The bigger question is whether institutions can move from recovery to prevention. Why wait for funds to go dormant when alerts could be sent before inactivity sets in? If banks can send instant UPI messages, can they not send a simple warning that an account is nearing dormancy? If Aadhaar can update KYC, can beneficiary nominations not be refreshed automatically?


Financial institutions must take more responsibility. Surprise audits, rather than pre-announced ones, could deter insider fraud. Customer outreach should go beyond automated emails; human contact still matters. The cost of maintaining dormant accounts must never outweigh the moral duty of protecting depositors’ money.


The minister’s assurance that “the money is absolutely safe; just bring your papers” is comforting.
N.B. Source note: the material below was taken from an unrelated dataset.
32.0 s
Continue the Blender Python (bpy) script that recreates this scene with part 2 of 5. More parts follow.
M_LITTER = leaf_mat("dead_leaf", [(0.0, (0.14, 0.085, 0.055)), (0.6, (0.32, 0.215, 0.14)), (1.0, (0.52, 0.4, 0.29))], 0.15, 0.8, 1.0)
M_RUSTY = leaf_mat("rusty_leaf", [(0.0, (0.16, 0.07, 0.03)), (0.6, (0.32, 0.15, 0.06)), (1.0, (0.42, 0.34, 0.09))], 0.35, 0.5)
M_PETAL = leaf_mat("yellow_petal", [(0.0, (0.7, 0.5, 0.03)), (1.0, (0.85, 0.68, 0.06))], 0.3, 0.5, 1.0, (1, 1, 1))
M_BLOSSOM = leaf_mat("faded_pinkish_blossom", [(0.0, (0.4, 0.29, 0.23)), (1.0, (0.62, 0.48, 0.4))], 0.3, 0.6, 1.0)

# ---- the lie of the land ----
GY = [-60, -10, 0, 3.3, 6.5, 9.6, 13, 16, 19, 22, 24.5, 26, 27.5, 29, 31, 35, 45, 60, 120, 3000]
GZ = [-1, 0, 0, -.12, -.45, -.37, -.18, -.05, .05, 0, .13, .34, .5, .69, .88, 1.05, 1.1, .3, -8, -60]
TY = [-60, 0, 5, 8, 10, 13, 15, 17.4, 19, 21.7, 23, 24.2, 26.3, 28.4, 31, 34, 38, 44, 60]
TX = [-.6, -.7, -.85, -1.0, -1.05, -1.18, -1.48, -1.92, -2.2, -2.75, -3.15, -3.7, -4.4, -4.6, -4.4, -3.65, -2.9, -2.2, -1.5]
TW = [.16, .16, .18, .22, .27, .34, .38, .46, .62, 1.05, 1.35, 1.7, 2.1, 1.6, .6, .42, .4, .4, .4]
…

But for many, papers themselves are the problem. Rural heirs, widows, and nominees often struggle to produce documentation that institutions insist upon.


The three-month campaign, running till December 2025, is an opportunity for financial cleansing. Its success will depend on awareness, simplified claims, and swift action against fraudsters who exploit dormant accounts.
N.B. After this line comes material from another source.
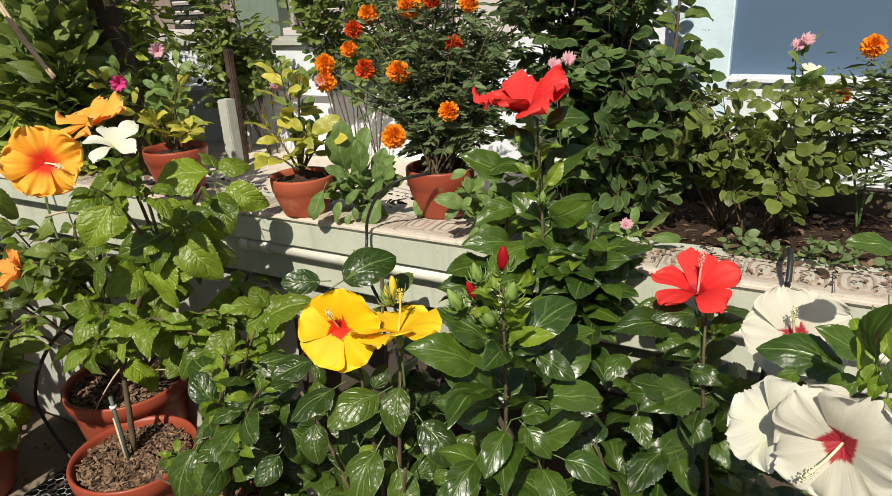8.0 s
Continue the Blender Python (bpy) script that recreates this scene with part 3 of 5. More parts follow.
POM = [pom_mesh("marigold_head", MARIGOLD, seed=k) for k in range(3)]
POM_RUST = [pom_mesh("marigold_head", RUST, 7, 14, seed=k + 5) for k in range(2)]
ORANGE_PETALS = petal_set(ORANGE, wide=1.12, rise=(34, -2), ruffle=0.14, notch=0.07, nu=24, nv=14)
ORANGE_REFLEX = petal_set(APRICOT, wide=0.92, rise=(50, -25), ruffle=0.12, notch=0.06, nu=16, nv=12)
ORANGE_FOLDED = petal_set(APRICOT, wide=0.95, rise=(68, 12), ruffle=0.10, notch=0.06, nu=16, nv=12)
ORANGE_CUP = petal_set(ORANGE_LIGHT, wide=1.10, rise=(42, -6), ruffle=0.13, notch=0.08, nu=16, nv=12)
ORANGE_PALE = petal_set(APRICOT, wide=1.02, rise=(40, -6), ruffle=0.10, notch=0.06, nu=16, nv=12)
YELLOW_PETALS = petal_set(YELLOW, wide=1.22, rise=(34, -2), ruffle=0.045, notch=0.014, nu=16, nv=12)
YELLOW_FLAT = petal_set(YELLOW_PALE, wide=1.22, rise=(30, -14), ruffle=0.05, notch=0.012, nu=16, nv=12)
RED_PETALS = petal_set(RED, wide=0.78, rise=(44, -8), ruffle=0.05, notch=0.02, nu=14, nv=12)
RED_TRUMPET = petal_set(RED, wide=1.20, rise=(56, 4), ruffle=0.11, notch=0.03, nu=20, nv=14)
WHITE_BACK = petal_set(PLAIN_WHITE, wide=1.2, rise=(40, -6), ruffle=0.06, notch=0.02, nu=16, nv=12)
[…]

The Rs. 1.84 lakh crore represents the forgotten faith of citizens. Reclaiming them is not merely about restoring money but about restoring confidence in the financial system itself. But the true victory will come only when dormancy disappears altogether - when no account lies unclaimed, no heir remains unaware, and no banker ever dares to exploit the silence of forgotten savings.

 

(The writer is a retired banker and author. Views personal.)